Ma ciò che più interessa, nel libro di Young, è la sua attenzione a un aspetto della narrativa di Conrad che finisce spesso in secondo piano: nel descrivere la vita nell’arcipelago malese, lo scrittore anglo-polacco ha attinto all’immaginazione e a letture successive, certamente; e tuttavia i suoi sono anche racconti intrisi di ricordi, fitti di riferimenti a fatti, personaggi e contesti di cui quasi non è rimasta traccia, e inseguono le derive e i colori di un mondo di cui il pubblico europeo a malapena conosceva l’esistenza. Conrad è stato il cronista immaginifico di alleanze fuggevoli, di società al crepuscolo, di angoli dimenticati, di ambizioni miopi e imprese effimere. E benché abbia attinto anche al romanzo di avventura vittoriano – colluso con l’impresa imperialista – e non abbia conosciuto a fondo le etnie che descrive, gli è riuscito di mettere a punto prospettive e registri narrativi dei quali grandi autori postcoloniali – come il V. S. Naipaul di Sull’ansa del fiume – si sono poi serviti in modo proficuo.

Il filone saggistico nel quale rientra Sui mari di Lord Jim è ormai nutrito: sono già molte, infatti, le ricostruzioni  fattuali o romanzate, delle esperienze di Conrad, il cui valore storico è sempre più evidente.
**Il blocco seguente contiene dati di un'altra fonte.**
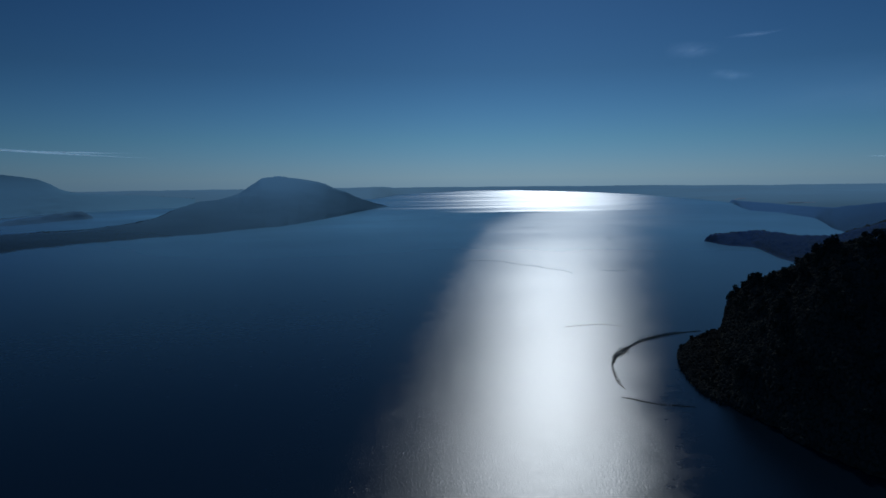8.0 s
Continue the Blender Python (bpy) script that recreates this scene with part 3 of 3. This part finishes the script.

Nella sua recensione a Sui mari di Lord Jim anteposta al volume, Edward Said ci ricorda, significativamente, che la narrativa di Conrad non sarebbe potuta esistere senza «i sistemi coloniali britannico e olandese», e evidenzia come il bel libro di Young sia riuscito a cogliere molte facce di quei contesti. Nel riportarci sui mari di Lord Jim, Young ci mostra la loro estraneità ai mari salgariani, e il loro essere stati teatro di una quotidianità dimenticata, e dimostra come l’intensa sperimentazione formale di Conrad coesista con la sua profonda coscienza del contesto descritto.